People who create and use their Career Transition Binder find themselves taking it everywhere they go – to the library, to coffee shops, to networking meetings. Sometimes, they even take it on interviews.

It’s wise to set-up this system early – before you need it. Before you’re drowning in handwritten scraps of paper, notes to yourself on the backs of envelopes, loose business cards of people you’ve met, and stray Post-It® Notes.

Go to your favorite office supply store and get a few 2-inch, heavy-duty, “D-ring” professional binders. Buy a 3-hole punch, and multiple sets of divider tabs. The following list provides the suggested sections for organizing your Career Transition Binder. Adapt it as you see fit:

• Accomplishment Stories
• Positioning/Departure Statements
• Professional Biography
• Target Companies
• Contact List
• Networking Contacts
• Professional Reference List
• Letters of Reference
• Resume
• Self Assessments
• Networking Agenda/Script
• Networking Records and Notes
• Follow-up Tracking System
• Copies of Written and E-mail Correspondence
• Master List of All Jobs You’re Actively Pursuing
• Interview Notes
• Articles and Research
• Job Postings
• Recruiters
• Ideas/Notes
• Inactive Section (Don’t throw anything away!)

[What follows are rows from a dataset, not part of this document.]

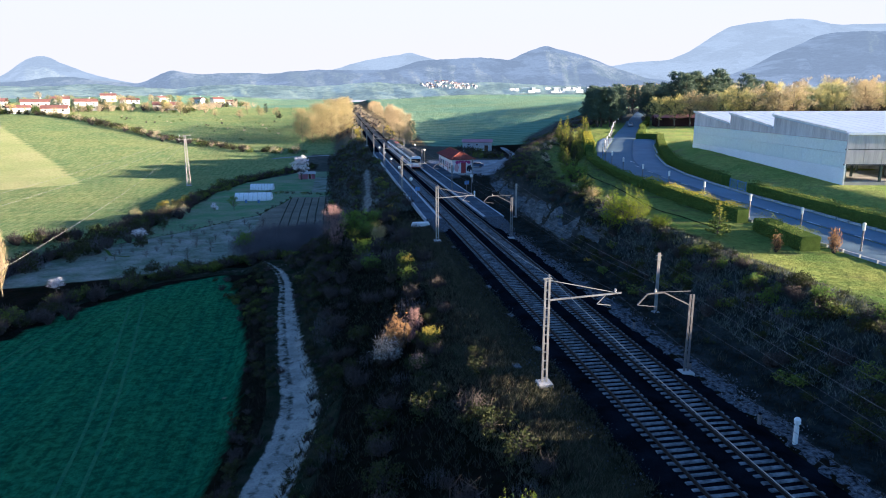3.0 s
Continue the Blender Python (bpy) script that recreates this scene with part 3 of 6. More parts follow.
def station():
    t = thing("station_building", (36.25, 196.6, 0.35), "small white station house with red tiled hip roof and graffiti", "station building")
    X, Y, Hh = 2.8, 10.6, 3.75
    walls = Shape()
    for x, y, sx, sy in ((-X + 0.15, 0, 0.3, 2 * Y), (X - 0.15, 0, 0.3, 2 * Y), (0, -Y + 0.15, 2 * X - 0.6, 0.3), (0, Y - 0.15, 2 * X - 0.6, 0.3)):
        walls.box(x, y, -1.2, sx, sy, Hh + 1.2)
    part("wall", walls, M["station_wall"], t)
    part("plinth", Shape().box(0, 0, -1.2, 2 * X + 0.16, 2 * Y + 0.16, 1.55), M["concrete"], t)
    part("cornice", Shape().box(0, 0, Hh - 0.2, 2 * X + 0.5, 2 * Y + 0.5, 0.28, 0, 0.06), M["white"], t)
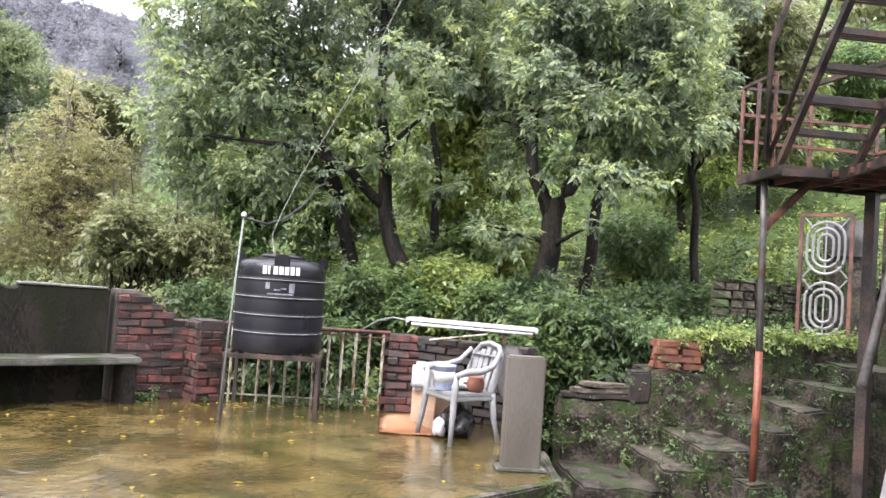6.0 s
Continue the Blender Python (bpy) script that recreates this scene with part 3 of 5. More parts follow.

Once you’ve built your Career Transition Binder, keep re-organizing and re-prioritizing the documents as you make progress and as new opportunities arise. This will serve as your portable, 3-dimensional “database” and job search pipeline, so you’ll always know where you stand and what’s next with any prospective opportunity.

In the job search, it seems that half the battle is getting – and staying – “super organized.” Your Career Transition Binder is still the best, most effective tool for doing this!